- [Aim of the task]
Quote, verbatim, all material below, without pictures.

Scripts that build animated scenes:
========================================
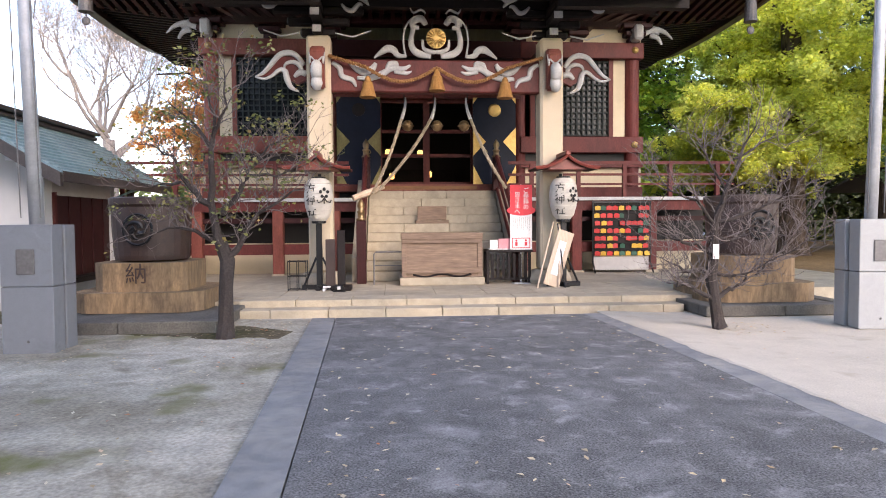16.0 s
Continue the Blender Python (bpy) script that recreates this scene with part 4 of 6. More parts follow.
# corner posts and wall frames
for s in (-1, 1):
    for x, r in ((5.6, 0.2), (2.5, 0.17)):
        b = B()
        lathe(b, [(r, 2.1), (r, 6.3)], 18, s * x, YF)
        # lit red for left posts, darker red for right: light painted by side
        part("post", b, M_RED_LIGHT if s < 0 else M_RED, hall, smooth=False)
        if x > 5:
            for zz in (3.55, 6.07):
                b = B()
                lathe(b, [(0.005, 0), (0.09, 0), (0.085, 0.02), (0.03, 0.05), (0.004, 0.055)], 12)
                for v in b.verts:
                    v.co = pose(s * 5.6, YF - 0.29, zz, 90) @ v.co
                part("post_fitting", b, M_GOLD, hall)
    a, c = sorted((s * 2.5, s * 5.85))
    # beams and jambs: side lighting painted by the two reds
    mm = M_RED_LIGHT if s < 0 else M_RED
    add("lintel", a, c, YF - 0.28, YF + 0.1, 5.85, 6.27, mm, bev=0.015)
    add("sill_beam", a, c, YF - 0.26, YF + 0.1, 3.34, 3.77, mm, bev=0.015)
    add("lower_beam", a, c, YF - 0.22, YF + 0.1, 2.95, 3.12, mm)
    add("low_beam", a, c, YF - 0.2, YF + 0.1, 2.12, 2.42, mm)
    add("plaster", a, c, YF - 0.04, YF + 0.04, 6.27, 6.8, M_CREAM)
    add("plaster", a, c, YF - 0.06, YF + 0.02, 2.42, 2.95, M_CREAM)
    add("plaster_strip", *sorted((s * 5.02, s * 5.4)), YF - 0.05, YF + 0.05, 3.77, 5.85, M_CREAM)
    # near-black sheet painted as the shade between the beams
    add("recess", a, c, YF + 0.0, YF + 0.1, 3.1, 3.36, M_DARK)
    for xx in (5.0, 2.85):
        add("window_jamb", s * xx - 0.06, s * xx + 0.06, YF - 0.12, YF + 0.06, 3.77, 5.85, mm)
    # lattice window
    win = B()
    x0, x1 = sorted((s * 2.91, s * 4.94))
    for i in range(15):
        x = x0 + (x1 - x0) * i / 14
        box(win, x - 0.02, x + 0.02, YF - 0.1, YF - 0.07, 3.82, 5.8)
    for j in range(14):
        z = 3.83 + 1.96 * j / 13
        box(win, x0, x1, YF - 0.095, YF - 0.075, z - 0.02, z + 0.02)
    wl_ = part("window_lattice", win, M_LATTICE, hall, "dark green square lattice window")
    add("window_pane", x0, x1, YF - 0.01, YF + 0.01, 3.78, 5.84, M_PANE, wl_)
    # side and back walls
    add("side_wall", *sorted((s * 5.55, s * 5.65)), YF, 38.2, 2.1, 7.2, M_RED)
    add("side_beam", *sorted((s * 5.5, s * 5.72)), YF, 38.2, 5.85, 6.27, M_RED)
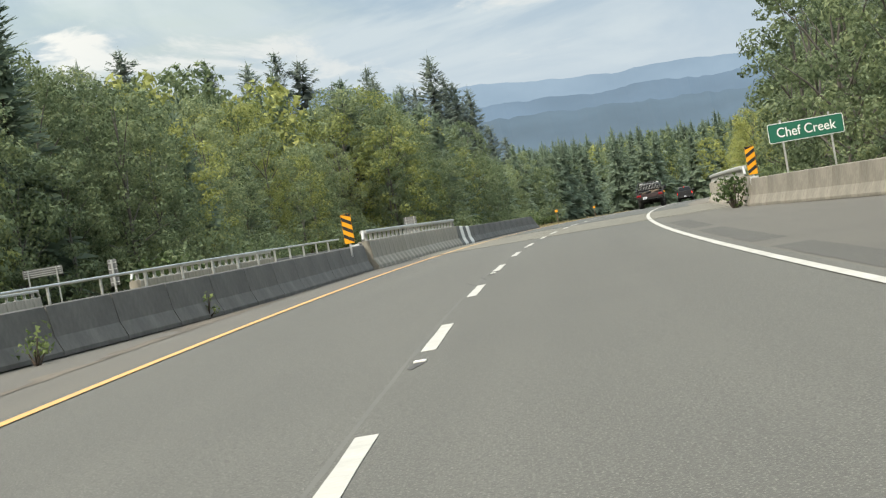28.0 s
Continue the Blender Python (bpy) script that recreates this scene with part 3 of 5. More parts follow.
========================================
- [Answer to this task]
16.0 s
Continue the Blender Python (bpy) script that recreates this scene with part 4 of 6. More parts follow.
# corner posts and wall frames
for s in (-1, 1):
    for x, r in ((5.6, 0.2), (2.5, 0.17)):
        b = B()
        lathe(b, [(r, 2.1), (r, 6.3)], 18, s * x, YF)
        # lit red for left posts, darker red for right: light painted by side
        part("post", b, M_RED_LIGHT if s < 0 else M_RED, hall, smooth=False)
        if x > 5:
            for zz in (3.55, 6.07):
                b = B()
                lathe(b, [(0.005, 0), (0.09, 0), (0.085, 0.02), (0.03, 0.05), (0.004, 0.055)], 12)
                for v in b.verts:
                    v.co = pose(s * 5.6, YF - 0.29, zz, 90) @ v.co
                part("post_fitting", b, M_GOLD, hall)
    a, c = sorted((s * 2.5, s * 5.85))
    # beams and jambs: side lighting painted by the two reds
    mm = M_RED_LIGHT if s < 0 else M_RED
    add("lintel", a, c, YF - 0.28, YF + 0.1, 5.85, 6.27, mm, bev=0.015)
    add("sill_beam", a, c, YF - 0.26, YF + 0.1, 3.34, 3.77, mm, bev=0.015)
    add("lower_beam", a, c, YF - 0.22, YF + 0.1, 2.95, 3.12, mm)
    add("low_beam", a, c, YF - 0.2, YF + 0.1, 2.12, 2.42, mm)
    add("plaster", a, c, YF - 0.04, YF + 0.04, 6.27, 6.8, M_CREAM)
    add("plaster", a, c, YF - 0.06, YF + 0.02, 2.42, 2.95, M_CREAM)
    add("plaster_strip", *sorted((s * 5.02, s * 5.4)), YF - 0.05, YF + 0.05, 3.77, 5.85, M_CREAM)
    # near-black sheet painted as the shade between the beams
    add("recess", a, c, YF + 0.0, YF + 0.1, 3.1, 3.36, M_DARK)
    for xx in (5.0, 2.85):
        add("window_jamb", s * xx - 0.06, s * xx + 0.06, YF - 0.12, YF + 0.06, 3.77, 5.85, mm)
    # lattice window
    win = B()
    x0, x1 = sorted((s * 2.91, s * 4.94))
    for i in range(15):
        x = x0 + (x1 - x0) * i / 14
        box(win, x - 0.02, x + 0.02, YF - 0.1, YF - 0.07, 3.82, 5.8)
    for j in range(14):
        z = 3.83 + 1.96 * j / 13
        box(win, x0, x1, YF - 0.095, YF - 0.075, z - 0.02, z + 0.02)
    wl_ = part("window_lattice", win, M_LATTICE, hall, "dark green square lattice window")
    add("window_pane", x0, x1, YF - 0.01, YF + 0.01, 3.78, 5.84, M_PANE, wl_)
    # side and back walls
    add("side_wall", *sorted((s * 5.55, s * 5.65)), YF, 38.2, 2.1, 7.2, M_RED)
    add("side_beam", *sorted((s * 5.5, s * 5.72)), YF, 38.2, 5.85, 6.27, M_RED)
28.0 s
Continue the Blender Python (bpy) script that recreates this scene with part 3 of 5. More parts follow.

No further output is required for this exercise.